» **Aim**: Every line that holds the string "with" is to be identified and copied.

★ ★ ★ ★ ★

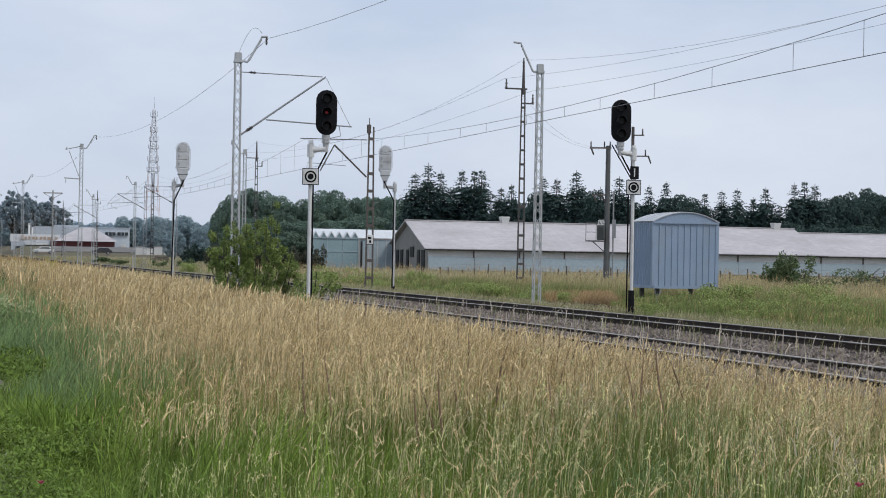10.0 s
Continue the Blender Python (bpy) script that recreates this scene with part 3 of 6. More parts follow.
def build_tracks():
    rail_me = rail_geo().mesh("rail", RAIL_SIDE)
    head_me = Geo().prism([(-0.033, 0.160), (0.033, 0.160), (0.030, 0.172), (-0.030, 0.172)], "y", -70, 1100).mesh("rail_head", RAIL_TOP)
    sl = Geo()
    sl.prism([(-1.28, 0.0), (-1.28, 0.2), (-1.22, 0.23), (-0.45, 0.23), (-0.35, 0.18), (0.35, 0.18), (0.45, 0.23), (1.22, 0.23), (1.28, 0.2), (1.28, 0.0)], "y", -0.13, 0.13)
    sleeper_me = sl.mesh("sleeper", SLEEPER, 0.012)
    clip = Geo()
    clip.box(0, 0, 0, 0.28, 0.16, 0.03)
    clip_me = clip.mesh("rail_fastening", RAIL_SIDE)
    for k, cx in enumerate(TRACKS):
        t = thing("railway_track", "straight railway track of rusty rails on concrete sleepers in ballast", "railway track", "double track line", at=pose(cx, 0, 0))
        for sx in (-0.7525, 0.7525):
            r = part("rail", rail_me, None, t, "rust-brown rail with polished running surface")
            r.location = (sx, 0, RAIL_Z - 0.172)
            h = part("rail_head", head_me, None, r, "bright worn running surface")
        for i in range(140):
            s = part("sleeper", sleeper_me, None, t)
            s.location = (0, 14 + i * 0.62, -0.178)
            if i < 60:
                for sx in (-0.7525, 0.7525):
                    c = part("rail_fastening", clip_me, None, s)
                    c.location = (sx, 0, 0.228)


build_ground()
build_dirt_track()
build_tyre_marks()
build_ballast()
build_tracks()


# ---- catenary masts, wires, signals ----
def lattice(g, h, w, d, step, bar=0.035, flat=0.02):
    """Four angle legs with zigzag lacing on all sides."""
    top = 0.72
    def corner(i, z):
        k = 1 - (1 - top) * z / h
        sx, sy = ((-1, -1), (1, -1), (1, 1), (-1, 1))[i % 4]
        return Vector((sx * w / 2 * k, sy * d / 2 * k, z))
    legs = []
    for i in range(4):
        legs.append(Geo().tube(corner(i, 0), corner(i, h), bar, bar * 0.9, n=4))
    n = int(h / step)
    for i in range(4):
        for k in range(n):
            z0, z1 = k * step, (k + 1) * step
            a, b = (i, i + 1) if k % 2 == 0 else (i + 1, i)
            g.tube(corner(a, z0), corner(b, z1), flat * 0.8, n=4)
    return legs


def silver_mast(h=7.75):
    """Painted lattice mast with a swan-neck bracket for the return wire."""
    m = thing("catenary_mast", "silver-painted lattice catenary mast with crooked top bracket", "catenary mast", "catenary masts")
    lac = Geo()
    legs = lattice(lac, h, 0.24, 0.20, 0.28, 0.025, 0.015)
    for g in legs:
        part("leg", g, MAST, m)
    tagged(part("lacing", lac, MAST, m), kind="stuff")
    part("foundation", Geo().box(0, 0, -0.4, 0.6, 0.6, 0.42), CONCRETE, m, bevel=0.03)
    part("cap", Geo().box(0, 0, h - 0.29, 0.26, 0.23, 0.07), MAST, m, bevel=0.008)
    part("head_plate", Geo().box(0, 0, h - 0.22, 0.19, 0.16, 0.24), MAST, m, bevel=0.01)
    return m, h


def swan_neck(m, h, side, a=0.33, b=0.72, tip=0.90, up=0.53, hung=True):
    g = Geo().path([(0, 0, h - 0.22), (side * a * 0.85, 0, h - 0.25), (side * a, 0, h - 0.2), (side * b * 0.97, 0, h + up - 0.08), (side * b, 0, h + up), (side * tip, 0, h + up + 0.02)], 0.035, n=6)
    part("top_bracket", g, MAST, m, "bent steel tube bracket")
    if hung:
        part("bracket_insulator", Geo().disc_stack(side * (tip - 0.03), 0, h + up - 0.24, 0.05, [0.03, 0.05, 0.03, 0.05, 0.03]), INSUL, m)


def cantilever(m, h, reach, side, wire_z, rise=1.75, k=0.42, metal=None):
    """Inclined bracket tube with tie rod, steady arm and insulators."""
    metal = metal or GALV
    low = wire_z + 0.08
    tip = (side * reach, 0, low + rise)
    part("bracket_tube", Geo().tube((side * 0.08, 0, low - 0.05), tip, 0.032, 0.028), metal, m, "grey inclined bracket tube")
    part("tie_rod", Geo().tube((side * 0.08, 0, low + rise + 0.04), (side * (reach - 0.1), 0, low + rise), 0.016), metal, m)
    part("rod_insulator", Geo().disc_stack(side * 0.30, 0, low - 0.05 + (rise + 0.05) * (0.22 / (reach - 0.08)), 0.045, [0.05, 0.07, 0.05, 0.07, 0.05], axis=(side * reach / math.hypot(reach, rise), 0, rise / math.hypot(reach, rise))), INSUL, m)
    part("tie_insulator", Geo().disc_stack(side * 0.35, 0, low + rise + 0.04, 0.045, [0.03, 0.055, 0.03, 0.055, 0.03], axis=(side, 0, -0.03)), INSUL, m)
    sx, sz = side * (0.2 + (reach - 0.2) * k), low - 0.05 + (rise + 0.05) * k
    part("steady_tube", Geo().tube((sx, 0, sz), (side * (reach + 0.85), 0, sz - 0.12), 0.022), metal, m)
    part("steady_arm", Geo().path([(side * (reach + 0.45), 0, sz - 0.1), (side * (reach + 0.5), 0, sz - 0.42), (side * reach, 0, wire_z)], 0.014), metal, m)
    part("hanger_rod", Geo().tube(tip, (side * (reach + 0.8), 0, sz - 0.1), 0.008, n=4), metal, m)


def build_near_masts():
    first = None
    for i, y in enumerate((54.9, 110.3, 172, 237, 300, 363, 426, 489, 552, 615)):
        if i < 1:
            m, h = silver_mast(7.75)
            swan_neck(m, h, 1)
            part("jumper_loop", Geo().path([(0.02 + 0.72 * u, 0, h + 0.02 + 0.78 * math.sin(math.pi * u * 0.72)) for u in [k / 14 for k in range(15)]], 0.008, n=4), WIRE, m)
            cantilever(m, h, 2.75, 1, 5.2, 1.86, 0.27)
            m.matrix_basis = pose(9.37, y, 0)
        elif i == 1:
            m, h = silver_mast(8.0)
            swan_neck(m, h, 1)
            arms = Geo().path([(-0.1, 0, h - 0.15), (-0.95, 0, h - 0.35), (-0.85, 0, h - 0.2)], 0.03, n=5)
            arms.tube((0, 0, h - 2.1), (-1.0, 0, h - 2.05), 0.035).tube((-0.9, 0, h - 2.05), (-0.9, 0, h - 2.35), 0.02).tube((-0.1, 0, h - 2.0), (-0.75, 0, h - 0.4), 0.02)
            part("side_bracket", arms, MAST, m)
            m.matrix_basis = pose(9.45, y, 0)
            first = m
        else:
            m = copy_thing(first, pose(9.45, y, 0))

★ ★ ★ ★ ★

» **Result of the exercise**:
Continue the Blender Python (bpy) script that recreates this scene with part 3 of 6. More parts follow.
            r = part("rail", rail_me, None, t, "rust-brown rail with polished running surface")
    """Four angle legs with zigzag lacing on all sides."""
    """Painted lattice mast with a swan-neck bracket for the return wire."""
    m = thing("catenary_mast", "silver-painted lattice catenary mast with crooked top bracket", "catenary mast", "catenary masts")
    """Inclined bracket tube with tie rod, steady arm and insulators."""